[技术分享] Kafka Pause采坑记录
Kafka在使用中,我们可能会需要有主动暂停消费的业务需求,等待一个信号再主动恢复,但实际使用中,客户端提供的
暂停功能可能和你想象的不一样,当使用不当时,可能会引起pause机制失效,自动恢复消费,一定要特别注意!
[采坑条件]
- 使用kafka 客户端提供的pause功能
- kafka消费者出现rebalance情况
[采坑复现]
1.创建一个test的topic,分区数为1
2.启动进程A,订阅test,显式调用KafkaConsumer pause
3.启动进程B,订阅test,触发kafka 消费者rebalance情况
4.观察进程A,继续消费test topic的消息,pause机制失效
[Kafka 客户端实现pause的机制原理]
1.puase功能是在kafka 客户端实现的,服务端并没有维护分区是否暂停消费的状态
2.kafka 客户端本地维护一个消费者订阅分区的状态列表,key为分区,value为分区消费者状态,属性pause为true或fause
3.当新的kafka 消费者加入消费组或者退出消费组,都会引起kafka 消费组 rebalance
4.当rebalance之后,kafka客户端会重新分配消费的分区,原先的状态位丢失,导致pause失效
[源码分析]
客户端通过TopicPartitionState维护每个分区状态,包含pause属性,显式调用后为true
private static class TopicPartitionState {
private Long position; // last consumed position
private Long highWatermark; // the high watermark from last fetch
private Long lastStableOffset;
private OffsetAndMetadata committed; // last committed position
private boolean paused; // whether this partition has been paused by the user
private OffsetResetStrategy resetStrategy; // the strategy to use if the offset needs resetting
kafka 消费者通过AbstractCoordinator类,作用是维护心跳和分区等相关信息
这里主要分析onJoinComplete方法,此方法会在消费者加入group成功后调用
/**
* Invoked when a group member has successfully joined a group.
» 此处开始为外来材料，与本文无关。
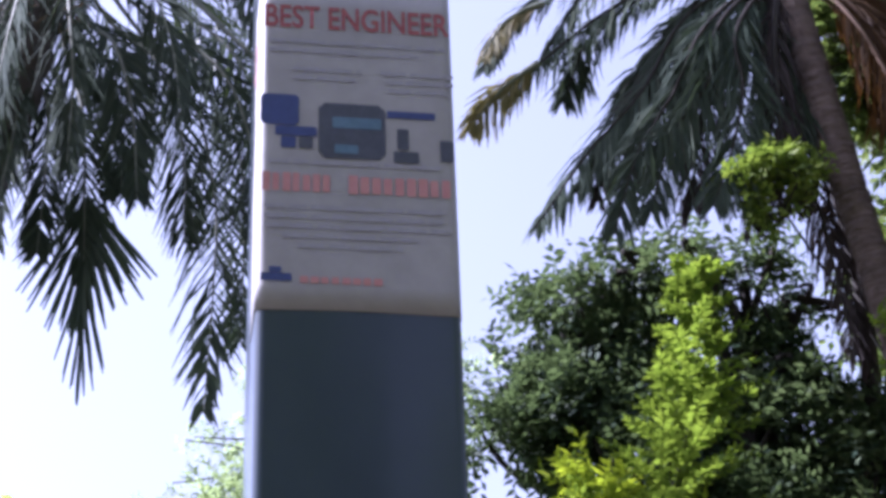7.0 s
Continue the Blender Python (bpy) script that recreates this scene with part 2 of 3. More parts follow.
def limb(rng, start, blob, radius, forks, reach=0.8):
    """One limb from the trunk into a clump of the crown, with its forks."""
    s, c, r = np.array(start, float), np.array(blob[:3], float), blob[3]
    mid = (s + c) / 2 + rng.normal(0, 0.10, 3) + np.array((0, 0, -0.08))
    line = smooth_path([s, mid, c], 6)
    pieces = [tube(line, np.linspace(radius, radius * 0.4, len(line)), 6)]
    for _ in range(forks):
        i = rng.integers(4, len(line))
        tip = c + unit(rng.normal(0, 1, 3)) * r * reach
        bend = (line[i] + tip) / 2 + rng.normal(0, 0.06, 3)
        twig = smooth_path([line[i], bend, tip], 5)
        pieces.append(tube(twig, np.linspace(radius * 0.38, radius * 0.1, len(twig)), 4))
    return join(pieces)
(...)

* @param generation The generation that was joined
* @param memberId The identifier for the local member in the group
* @param protocol The protocol selected by the coordinator
* @param memberAssignment The assignment propagated from the group leader
*/
protected abstract void onJoinComplete(int generation,
String memberId,
String protocol,
ByteBuffer memberAssignment);
具体的实现类为ConsumerCoordinator,实现细节中,主要关注方法subscriptions.assignFromSubscribed(assignment.partitions());
@Override
protected void onJoinComplete(int generation,
String memberId,
String assignmentStrategy,
ByteBuffer assignmentBuffer) {
// only the leader is responsible for monitoring for metadata changes (i.e. partition changes)
if (!isLeader)
assignmentSnapshot = null;
PartitionAssignor assignor = lookupAssignor(assignmentStrategy);
if (assignor == null)
throw new IllegalStateException("Coordinator selected invalid assignment protocol: " + assignmentStrategy);
Assignment assignment = ConsumerProtocol.deserializeAssignment(assignmentBuffer);
// set the flag to refresh last committed offsets
subscriptions.needRefreshCommits();
// update partition assignment 此处是重点
subscriptions.assignFromSubscribed(assignment.partitions());
.......
assignFromSubscribed是最终维护分区的方法
public void assignFromSubscribed(Collection<TopicPartition> assignments) {
if (!this.partitionsAutoAssigned())
throw new IllegalArgumentException("Attempt to dynamically assign partitions while manual assignment in use");
Map<TopicPartition, TopicPartitionState> assignedPartitionStates = partitionToStateMap(assignments);
fireOnAssignment(assignedPartitionStates.keySet());
......
可以看到最终的TopicPartitionState在这重新生成了一次,导致原先保存的各个分区是否暂停消费的状态丢失
private static Map<TopicPartition, TopicPartitionState> partitionToStateMap(Collection<TopicPartition> assignments) {
Map<TopicPartition, TopicPartitionState> map = new HashMap<>(assignments.size());
for (TopicPartition tp : assignments)
map.put(tp, new TopicPartitionState());
return map;
}